In gradient descent, the learning rate $η$ is a decisive factor that controls step size, crucial for navigating the loss landscape. High learning rates can lead to rapid convergence but risk surpassing the optimal point, while low rates offer precision at the expense of speed, potentially getting trapped in local minima.
Introducing learning rate decay schedules can fine-tune this balance: they adapt $η$ over time, allowing for quick progress initially and greater accuracy as the model approaches optimal solutions. The artful application of these schedules can significantly sharpen the efficiency of the model's training phase, enabling it to explore broadly initially and then exploit the finer details of the loss landscape as it converges.
In the following example, we will observe that the schedule decay of the learning rate in a linear manner (the green line) leads to faster convergence towards the optimum.
The subfigures below illustrate the journey towards the minimum point directly on the loss surface. Each iteration is denoted by a cross symbol. Notably, the schedule with decay (shown in green) closely approaches the optimum in just four iterations, whereas both high (in red) and low (in blue) learning rates demand considerably much more iterations.
Dynamic Convergence Optimization: A high initial learning rate serves as a catalyst for rapid early progress, making broad sweeps across the loss landscape. As the rate decays, it transitions to a fine-tuning mode, facilitating a more precise and stable approach that is likely to settle into a global minimum rather than a local one. Mitigating Overshoot Risks: A high learning rate can be likened to taking large leaps in a foggy landscape; while you may cover ground quickly, you're more likely to miss the target. As the learning rate decreases, the steps become more deliberate, greatly reducing the chances of bypassing the minimum. Region-Specific Step Calibration: Decay schedules act like a seasoned guide for the optimization journey, modulating the pace depending on the terrain. In the steep cliffs of the loss landscape, smaller steps prevent reckless moves, while in the plains, longer strides are permitted, thereby tailoring the approach based on the topography of the error surface. Averting Hasty Convergence: By slowing down the learning process over time, the decay ensures that the model doesn't settle for the nearest local minimum—a common trap in complex landscapes. This deliberate pacing encourages a more exhaustive search, which is essential for finding the most robust solutions, especially in the nuanced realms of high-dimensional spaces.
Implementing a learning rate schedule involves choosing an initial learning rate and a decay function that adjusts the rate based on specific criteria at each iteration or epoch. This choice is crucial and often results from experimentation tailored to the training task's demands. Here are some insights you may want to explore yourself.
Learning Rate Decay Schedules: There are various strategies to adjust the learning rate over time. Each schedule has its distinct approach and benefits, tailored to different training needs and preferences:
These options allow for flexibility in training dynamics, catering to the diverse landscapes of loss functions and the specific challenges of each training session. By selecting the appropriate decay schedule, one can significantly influence the efficiency and outcome of the model training, aligning the learning rate's behavior with the model's evolving needs.
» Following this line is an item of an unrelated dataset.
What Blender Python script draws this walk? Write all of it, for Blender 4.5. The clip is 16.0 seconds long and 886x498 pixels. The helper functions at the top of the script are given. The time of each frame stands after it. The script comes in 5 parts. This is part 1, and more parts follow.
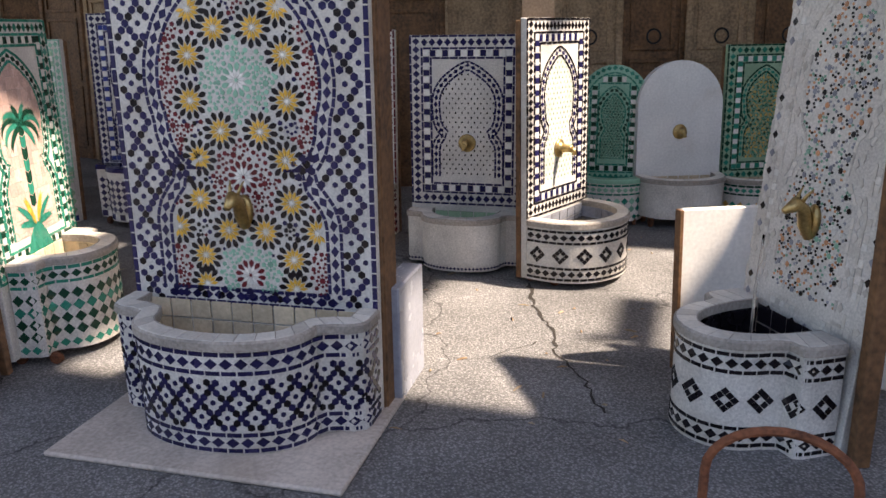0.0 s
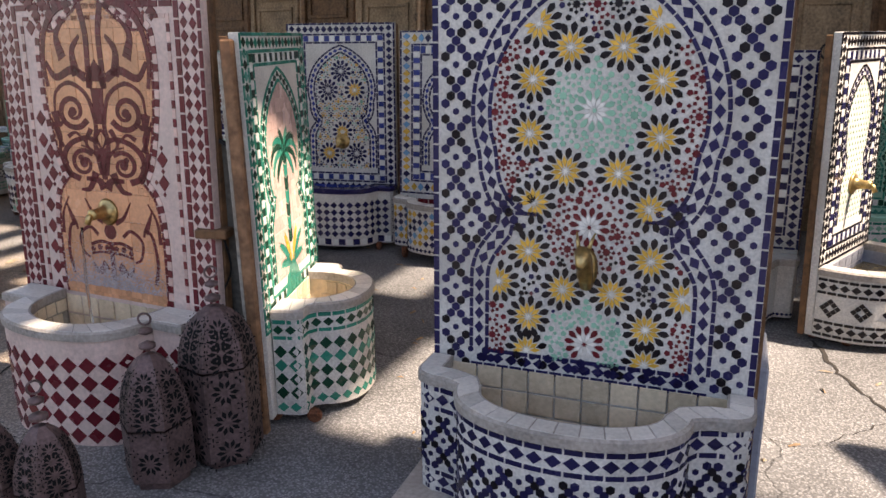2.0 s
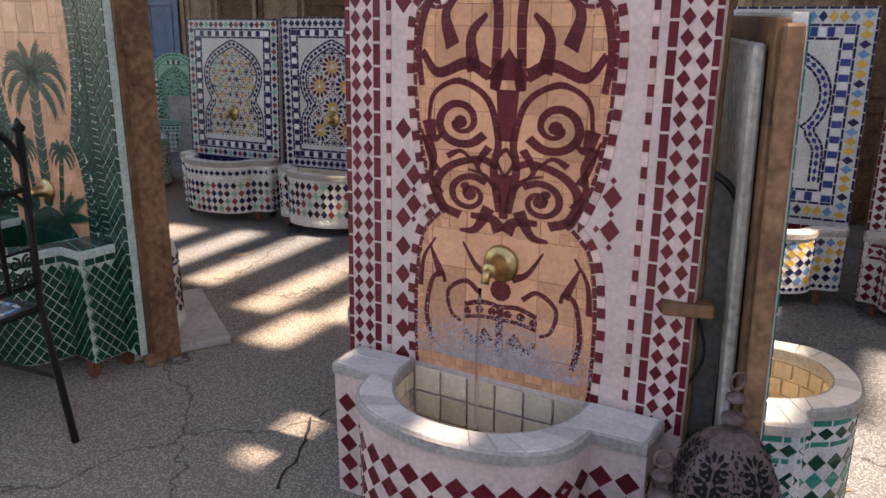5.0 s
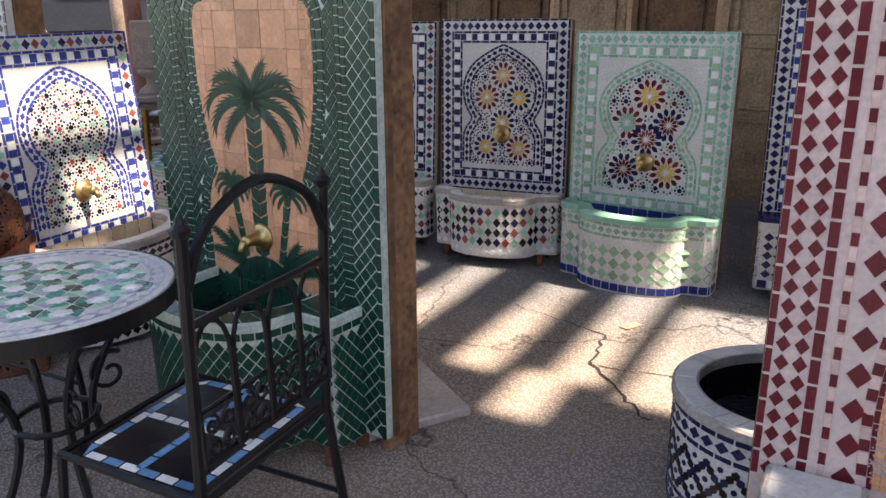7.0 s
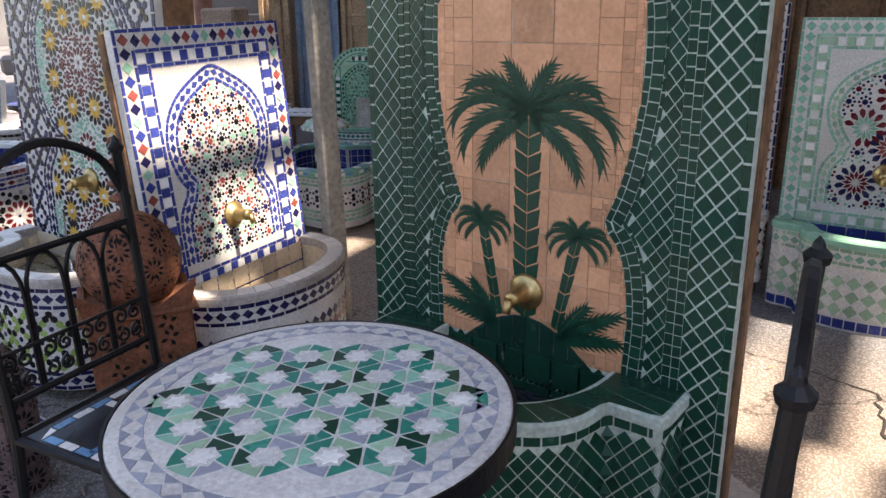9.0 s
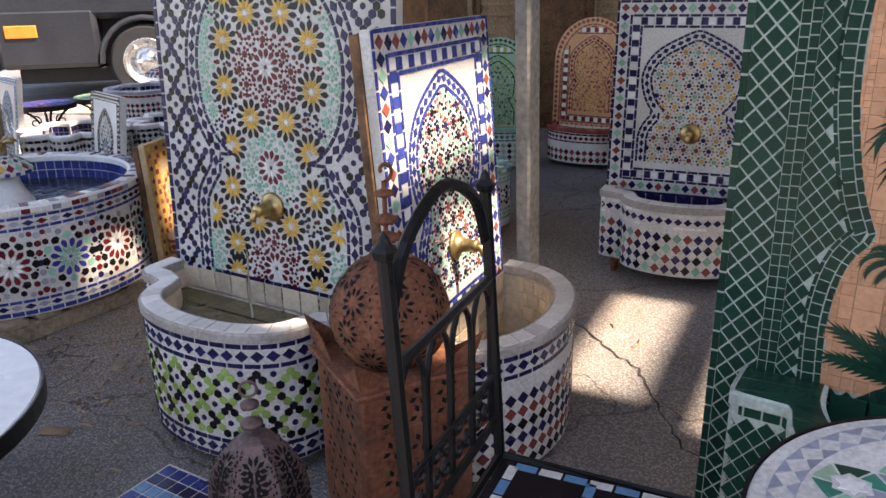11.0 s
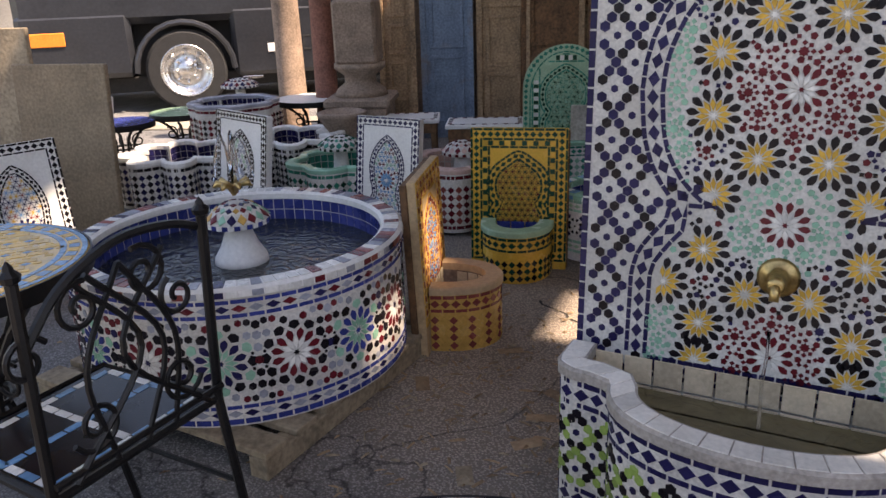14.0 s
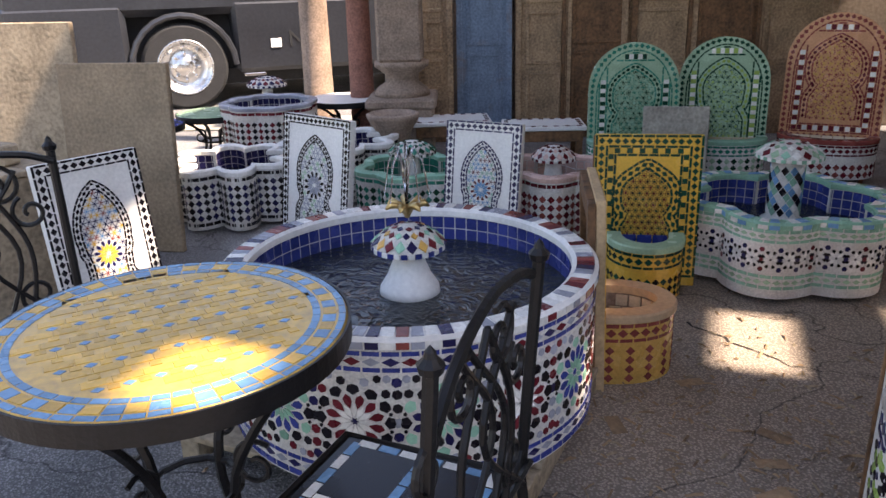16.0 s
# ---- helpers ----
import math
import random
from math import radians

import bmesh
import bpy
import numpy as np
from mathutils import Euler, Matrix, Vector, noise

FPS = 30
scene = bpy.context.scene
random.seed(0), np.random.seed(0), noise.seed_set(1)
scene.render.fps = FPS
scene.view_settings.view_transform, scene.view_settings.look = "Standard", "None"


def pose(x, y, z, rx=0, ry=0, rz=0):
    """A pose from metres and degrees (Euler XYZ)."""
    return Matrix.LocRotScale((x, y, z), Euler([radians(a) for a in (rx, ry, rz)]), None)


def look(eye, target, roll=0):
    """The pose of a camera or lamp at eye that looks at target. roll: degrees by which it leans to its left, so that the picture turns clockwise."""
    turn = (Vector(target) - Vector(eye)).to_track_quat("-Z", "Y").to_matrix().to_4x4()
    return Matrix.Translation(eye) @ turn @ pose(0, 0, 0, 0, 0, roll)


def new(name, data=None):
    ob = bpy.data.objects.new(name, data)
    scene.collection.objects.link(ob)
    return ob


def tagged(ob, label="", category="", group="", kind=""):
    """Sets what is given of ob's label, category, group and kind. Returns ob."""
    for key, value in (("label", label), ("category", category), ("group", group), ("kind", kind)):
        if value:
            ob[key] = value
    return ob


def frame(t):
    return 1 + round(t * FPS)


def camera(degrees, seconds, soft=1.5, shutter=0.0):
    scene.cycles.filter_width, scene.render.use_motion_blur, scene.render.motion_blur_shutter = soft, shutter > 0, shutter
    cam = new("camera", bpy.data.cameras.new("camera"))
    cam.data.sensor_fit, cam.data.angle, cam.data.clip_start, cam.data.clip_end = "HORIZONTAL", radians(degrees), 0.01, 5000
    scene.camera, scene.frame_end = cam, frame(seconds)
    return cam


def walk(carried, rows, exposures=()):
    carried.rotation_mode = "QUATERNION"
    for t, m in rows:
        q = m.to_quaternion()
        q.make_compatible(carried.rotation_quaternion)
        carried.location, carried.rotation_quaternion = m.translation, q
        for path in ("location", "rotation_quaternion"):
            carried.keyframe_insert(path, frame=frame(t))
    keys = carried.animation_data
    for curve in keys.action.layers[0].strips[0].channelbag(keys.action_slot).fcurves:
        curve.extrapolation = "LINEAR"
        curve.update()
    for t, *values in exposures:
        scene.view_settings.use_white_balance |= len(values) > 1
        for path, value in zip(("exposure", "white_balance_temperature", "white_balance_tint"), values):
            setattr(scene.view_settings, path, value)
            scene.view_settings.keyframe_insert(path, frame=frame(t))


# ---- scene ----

Impact of Cyclical Learning Rates: Cyclical learning rates vary between a lower and upper bound instead of consistently decreasing, creating a dynamic environment that can enhance the model's ability to navigate complex loss landscapes. This oscillation helps in avoiding premature convergence to suboptimal local minima by periodically increasing the learning rate to encourage exploration. Cyclical rates are particularly beneficial in tasks where the loss landscape is rugged or deceptive, enabling more effective global search strategies.
Warm-up Strategies: Initiating training with a low learning rate that gradually increases, or "warms up," can significantly stabilize the early stages of model training. This approach is essential for complex architectures that might react poorly to aggressive initial updates, risking divergence. Warm-up strategies gently prepare the model for the optimization process, establishing a foundation that supports robust learning when transitioning to higher learning rates.
Automated Scheduling Techniques: Automated learning rate scheduling adapts the learning rate based on the model's real-time performance, such as improvements in validation accuracy or decreases in loss. By automatically adjusting the rate in response to the training dynamics, this method minimizes the need for manual intervention and heuristic setting of learning rates. Automated schedules can detect plateaus or progress in training, dynamically optimizing the learning rate to accelerate convergence and improve model performance.
Selecting an optimal decay function is a decision informed by multiple factors including model architecture, data traits, and expected training time. For instance, models with a vast number of parameters or those processing large and complex datasets might benefit from a more responsive schedule like cosine annealing, which allows for greater initial exploration before settling into fine-tuning. On the other hand, simpler models or shorter training regimens could favor a linear decay that steadily reduces the learning rate, maintaining a consistent pace of learning. The key lies in aligning the decay function with the model's learning dynamics and the nature of the dataset to ensure efficient and effective training. This strategic alignment can be pivotal in enhancing the model's ability to converge to a solution that is both accurate and generalizable.